THE HAGUE, Netherlands (AP) — U.N. appeals judges on Wednesday significantly expanded the convictions of two allies of late Serbian President Slobodan Milosevic, holding them responsible for involvement in crimes across Bosnia and in one town in Croatia as members of a joint criminal plan to drive out non-Serbs from the areas during the Balkan wars.
The appeals chamber at the International Residual Mechanism for Criminal Tribunals overturned their acquittals of involvement in the criminal plan and raised the sentences of Jovica Stanisic and Franko Simatovic from 12 to 15 years.
Presiding Judge Graciela Gatti Santana said the two men, both now in their 70s, “shared the intent to further the common criminal purpose to forcibly and permanently remove the majority of non-Serbs from large areas of Croatia and Bosnia and Herzegovina through the commission of the crimes charged in the indictment.”
The appeals ruling brings to an end the longest-running war crimes prosecution dating back to the Balkan wars of the early 1990s.
Milosevic was put on trial for his alleged involvement in fomenting the bloody conflicts that erupted as Yugoslavia crumbled but he died in his cell in 2006 before verdicts could be reached.
The mechanism’s chief prosecutor, Serge Brammertz, hailed what he called a “really important” ruling.
“This is the only decision we have with officials from Belgrade convicted as part of the joint criminal enterprise,” he said.
Stanisic was in court for the hearing, while Simatovic watched by video link from a U.N. detention unit.
Gatti Santana called the appeals ruling a “milestone” for the court — which deals with cases left over from the now-defunct U.N. war crimes courts for the former Yugoslavia and Rwanda — as it was the final case dealing with war crimes from the wars that erupted in the early 1990s as Yugoslavia crumbled.
Stanisic and Simatovic were convicted two years ago of aiding and abetting murder and other crimes committed by Serb paramilitaries in 1992 in the Bosnian town of Bosanski Samac but acquitted of responsibility for other crimes. The appeals chamber reversed both those findings and raised their sentences.

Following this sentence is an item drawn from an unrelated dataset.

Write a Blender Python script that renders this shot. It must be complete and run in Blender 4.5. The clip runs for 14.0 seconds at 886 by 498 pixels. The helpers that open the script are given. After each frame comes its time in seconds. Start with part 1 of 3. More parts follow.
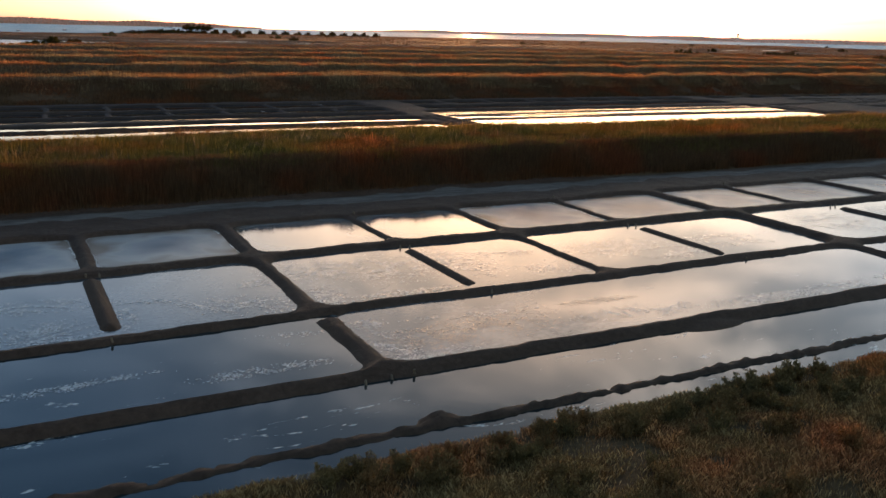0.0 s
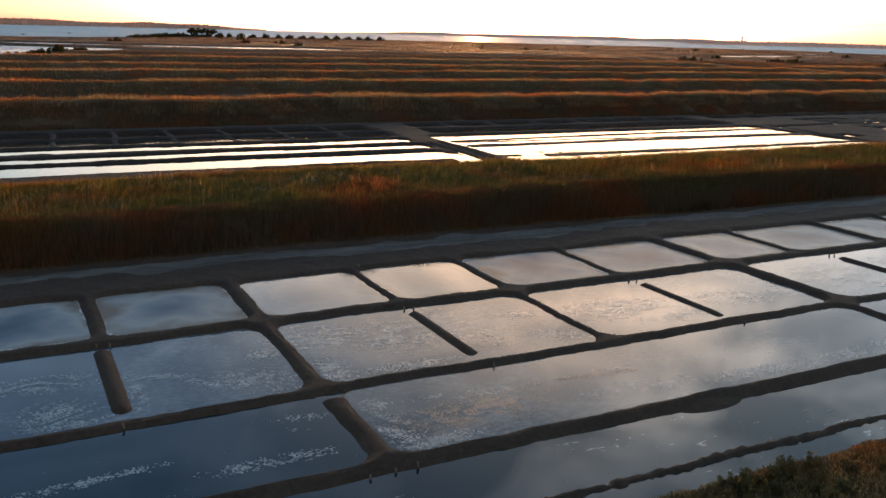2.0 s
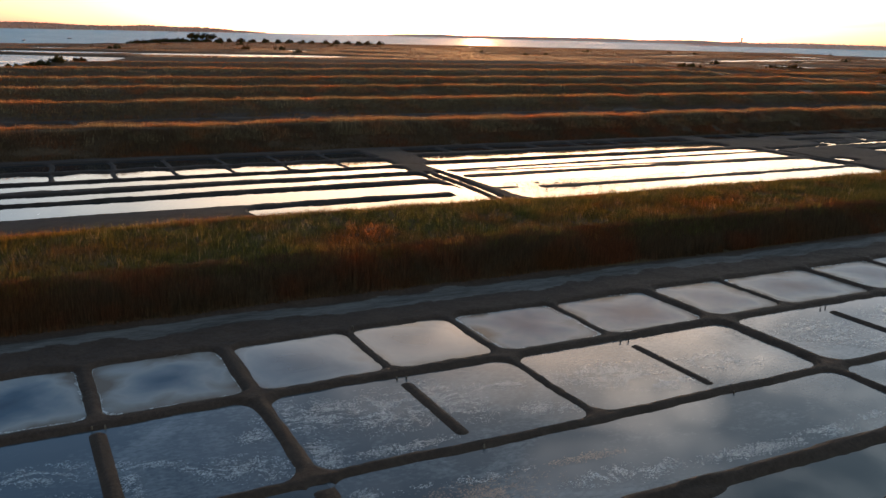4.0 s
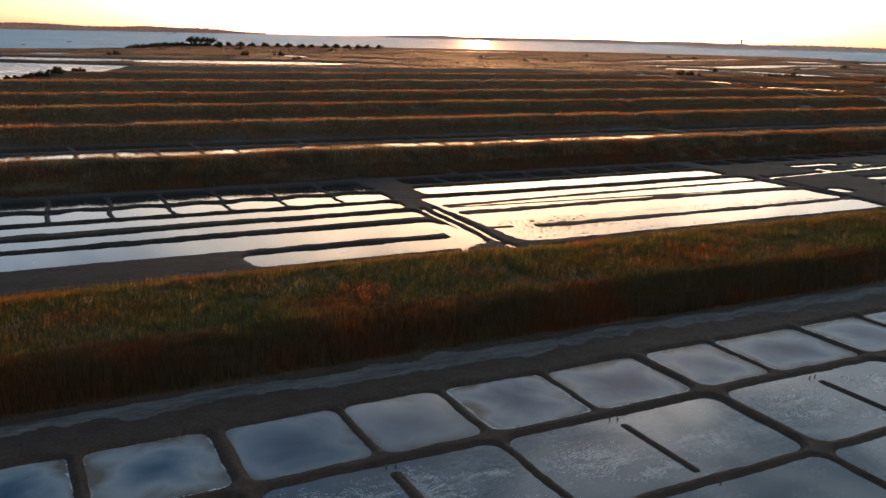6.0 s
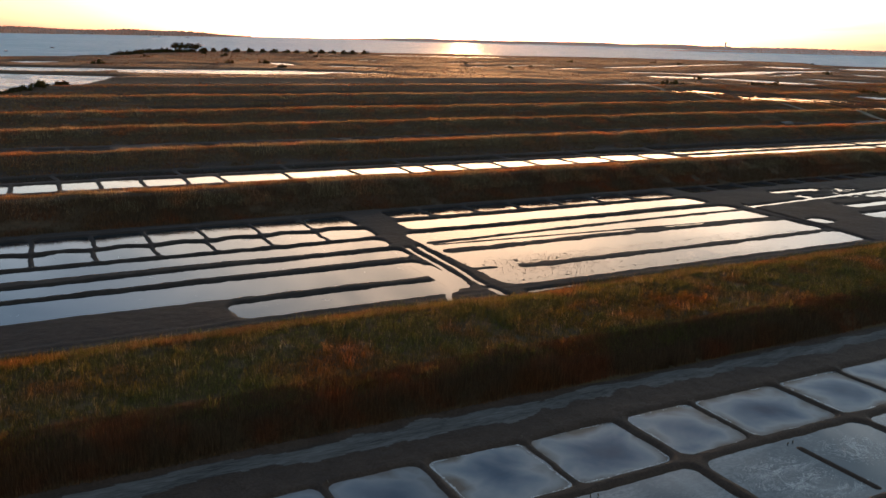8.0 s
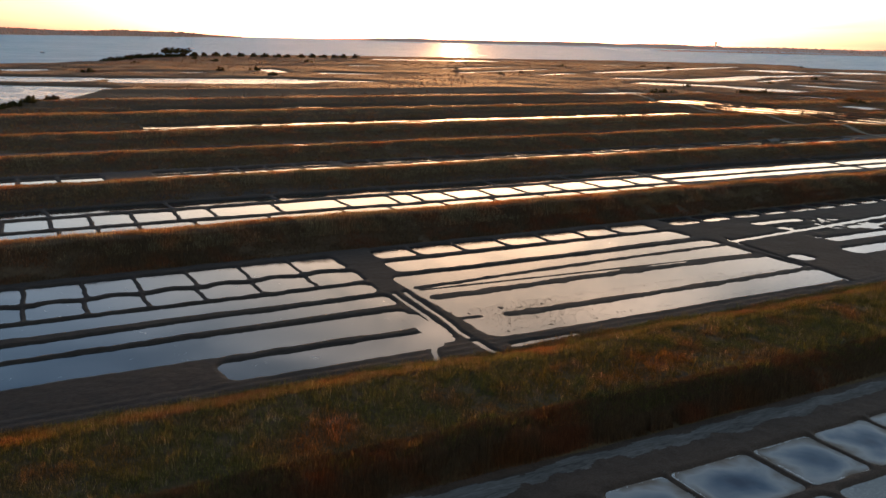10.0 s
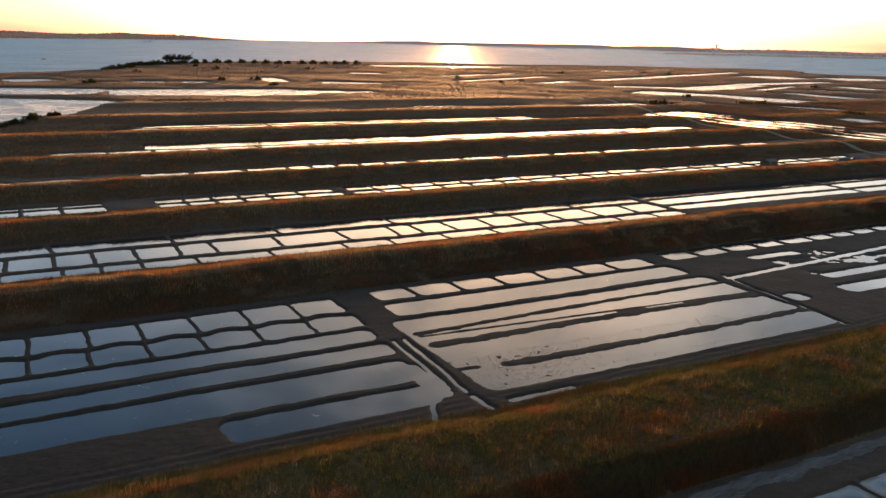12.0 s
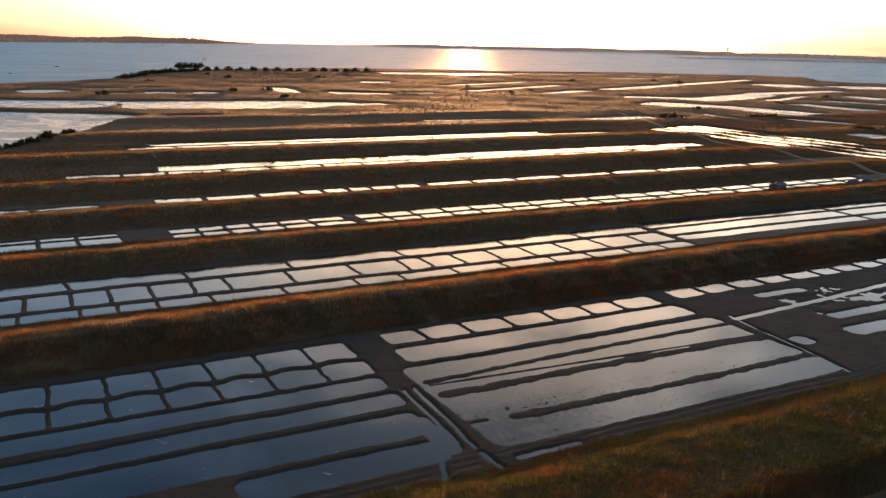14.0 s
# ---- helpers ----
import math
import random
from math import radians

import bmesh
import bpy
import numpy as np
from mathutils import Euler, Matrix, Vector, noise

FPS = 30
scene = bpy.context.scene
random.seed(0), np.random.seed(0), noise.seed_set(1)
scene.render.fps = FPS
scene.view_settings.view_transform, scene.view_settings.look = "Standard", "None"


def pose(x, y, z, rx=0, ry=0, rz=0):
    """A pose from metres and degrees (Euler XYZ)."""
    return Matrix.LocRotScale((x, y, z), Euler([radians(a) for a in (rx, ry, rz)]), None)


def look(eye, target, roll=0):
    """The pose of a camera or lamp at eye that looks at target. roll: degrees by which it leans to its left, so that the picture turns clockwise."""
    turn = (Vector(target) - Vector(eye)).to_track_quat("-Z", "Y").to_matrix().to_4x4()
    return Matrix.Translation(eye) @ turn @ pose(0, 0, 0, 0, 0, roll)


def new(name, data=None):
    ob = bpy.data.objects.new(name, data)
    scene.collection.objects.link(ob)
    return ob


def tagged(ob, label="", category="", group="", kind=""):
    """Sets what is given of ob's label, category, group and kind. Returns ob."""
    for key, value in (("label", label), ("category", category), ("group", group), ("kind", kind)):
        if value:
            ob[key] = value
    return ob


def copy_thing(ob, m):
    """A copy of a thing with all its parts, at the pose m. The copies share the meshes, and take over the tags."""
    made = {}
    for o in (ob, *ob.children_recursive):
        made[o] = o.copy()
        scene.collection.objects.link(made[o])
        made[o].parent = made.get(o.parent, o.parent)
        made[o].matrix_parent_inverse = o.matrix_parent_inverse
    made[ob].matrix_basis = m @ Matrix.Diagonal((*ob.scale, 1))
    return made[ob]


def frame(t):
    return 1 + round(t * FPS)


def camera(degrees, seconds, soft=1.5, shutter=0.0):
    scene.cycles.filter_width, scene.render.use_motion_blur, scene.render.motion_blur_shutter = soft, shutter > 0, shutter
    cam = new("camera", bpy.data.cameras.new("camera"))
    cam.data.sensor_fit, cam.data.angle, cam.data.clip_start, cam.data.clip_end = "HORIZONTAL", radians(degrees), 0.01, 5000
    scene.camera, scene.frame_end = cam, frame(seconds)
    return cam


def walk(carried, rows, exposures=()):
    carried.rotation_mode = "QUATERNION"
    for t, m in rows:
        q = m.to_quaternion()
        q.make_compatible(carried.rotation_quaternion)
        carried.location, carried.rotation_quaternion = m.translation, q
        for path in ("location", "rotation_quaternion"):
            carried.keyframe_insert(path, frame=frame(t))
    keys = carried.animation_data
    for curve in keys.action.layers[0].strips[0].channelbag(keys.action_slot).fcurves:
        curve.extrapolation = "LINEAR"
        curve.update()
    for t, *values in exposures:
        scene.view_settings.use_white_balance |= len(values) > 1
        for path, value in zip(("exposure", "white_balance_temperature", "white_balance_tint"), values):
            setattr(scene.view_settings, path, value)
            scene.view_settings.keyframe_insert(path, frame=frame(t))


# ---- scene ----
cam = camera(54.0, 14.0)
PATH = [
    (0, (-0.449, -0.313, 8.685), (8.527, 16.889, 3.834), 1.44),
    (0.5, (-0.378, -0.345, 9.303), (8.583, 16.869, 4.466), 1.46),
    (1, (-0.400, -0.298, 9.948), (8.549, 16.924, 5.118), 1.48),
    (1.5, (-0.486, -0.264, 10.594), (8.424, 16.978, 5.763), 1.46),
    (2, (-0.507, -0.274, 11.271), (8.405, 16.969, 6.452), 1.58),
    (2.5, (-0.435, -0.335, 11.908), (8.489, 16.899, 7.074), 1.62),
    (3, (-0.351, -0.318, 12.564), (8.584, 16.919, 7.759), 1.47),
    (5.5, (0.345, 0.258, 17.059), (9.231, 17.526, 12.278), 1.43),
    (6, (0.494, 0.306, 17.948), (9.408, 17.560, 13.170), 1.50),
    (6.5, (0.619, 0.353, 18.831), (9.579, 17.585, 14.056), 1.43),
    (7, (0.677, 0.533, 19.852), (9.722, 17.718, 15.070), 1.49),
    (7.5, (0.796, 0.608, 20.816), (9.900, 17.767, 16.053), 1.42),
    (8, (0.839, 0.673, 21.751), (10.029, 17.796, 17.024), 1.45),
    (10.5, (1.159, 0.125, 28.313), (10.532, 17.144, 23.571), 1.31),
    (11, (1.195, 0.184, 29.492), (10.586, 17.198, 24.766), 1.28),
    (11.5, (1.298, 0.200, 30.898), (10.655, 17.233, 26.174), 1.30),
    (12, (1.228, 0.090, 32.294), (10.559, 17.140, 27.580), 1.28),
    (12.5, (1.063, -0.126, 33.707), (10.355, 16.949, 29.004), 1.28),
    (13, (0.954, -0.308, 35.138), (10.196, 16.804, 30.474), 1.35),
    (13.5, (0.893, -0.387, 36.605), (10.078, 16.758, 31.951), 1.32),
    (14, (0.843, -0.350, 38.056), (9.979, 16.817, 33.385), 1.29),
]
EXPOSURES = [(0.0, 2.44, 6880, 14), (14.0, 2.38, 6880, 14)]
walk(cam, [(t, look(eye, target, roll)) for t, eye, target, roll in PATH], EXPOSURES)

# ---- light: a low sun over the bay, and its sky ----
SUN_AZ, SUN_EL = radians(29.2), radians(1.15)          # azimuth from +y towards +x
SUN_DIR = Vector((math.sin(SUN_AZ) * math.cos(SUN_EL), math.cos(SUN_AZ) * math.cos(SUN_EL), math.sin(SUN_EL)))


def place(nt, scale=(1, 1, 1)):
    co = nt.nodes.new("ShaderNodeNewGeometry")
    mp = nt.nodes.new("ShaderNodeMapping")
    mp.inputs["Scale"].default_value = scale
    nt.links.new(co.outputs["Position"], mp.inputs["Vector"])
    return mp.outputs["Vector"]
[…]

The length of the case underscores the complexity of successfully proving war crimes in international courts, amid international calls for perpetrators of atrocities during the current war in Ukraine to be brought to justice.
Stanisic, a former head of Serbia’s State Security Service, and Simatovic, a senior intelligence operative with the service, are the only Serbian officials to have been convicted by a U.N. court of involvement in crimes in Bosnia.

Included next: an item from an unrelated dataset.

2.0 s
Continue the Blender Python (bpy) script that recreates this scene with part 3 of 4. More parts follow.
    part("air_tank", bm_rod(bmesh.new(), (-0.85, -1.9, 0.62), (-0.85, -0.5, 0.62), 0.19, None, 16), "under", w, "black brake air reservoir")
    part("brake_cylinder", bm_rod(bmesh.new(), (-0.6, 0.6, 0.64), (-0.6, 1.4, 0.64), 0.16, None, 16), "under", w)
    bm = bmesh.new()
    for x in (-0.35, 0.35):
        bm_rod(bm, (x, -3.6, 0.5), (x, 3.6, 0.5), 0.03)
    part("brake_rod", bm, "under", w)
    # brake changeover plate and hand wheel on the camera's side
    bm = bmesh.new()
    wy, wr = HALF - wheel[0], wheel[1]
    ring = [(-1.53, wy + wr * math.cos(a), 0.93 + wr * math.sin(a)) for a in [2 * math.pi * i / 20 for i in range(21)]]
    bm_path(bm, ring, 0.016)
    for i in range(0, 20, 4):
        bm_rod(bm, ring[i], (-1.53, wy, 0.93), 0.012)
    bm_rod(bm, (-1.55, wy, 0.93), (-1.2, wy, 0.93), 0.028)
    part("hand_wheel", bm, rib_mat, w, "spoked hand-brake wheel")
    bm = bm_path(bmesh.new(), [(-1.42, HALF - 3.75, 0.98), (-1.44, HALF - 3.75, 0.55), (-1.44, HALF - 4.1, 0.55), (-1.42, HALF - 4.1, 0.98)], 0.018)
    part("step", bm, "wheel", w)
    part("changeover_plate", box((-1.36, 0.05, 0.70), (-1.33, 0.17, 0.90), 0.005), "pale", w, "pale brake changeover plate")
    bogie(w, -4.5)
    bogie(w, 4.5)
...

Stanisic and Simatovic initially were acquitted a decade ago by the U.N.’s Yugoslav war crimes tribunal but an appeals chamber later ordered a retrial.
Brammertz said that war crimes trials would continue in the Balkans as many victims and survivors still await justice.
“For us, it was the last case,” Brammertz told reporters. “But we know there are hundreds of cases which still need to be prosecuted domestically.”
Munir Tahirovic, leader of an association of victims of war and genocide in Northern Bosnia, said that he had been waiting 30 years for a verdict linking Belgrade to crimes in his country.
“This judgment also proved that Serbia committed aggression not only on Bosnia and Hercegovina, but also Croatia,” he said.
Rights group Amnesty International’s Europe Researcher, Jelena Sesar, said the ruling “leaves no doubt about the involvement of Serbia’s police and security services in the wartime atrocities in Bosnia and Herzegovina, which is something that Serbia’s authorities continue to deny to this day.”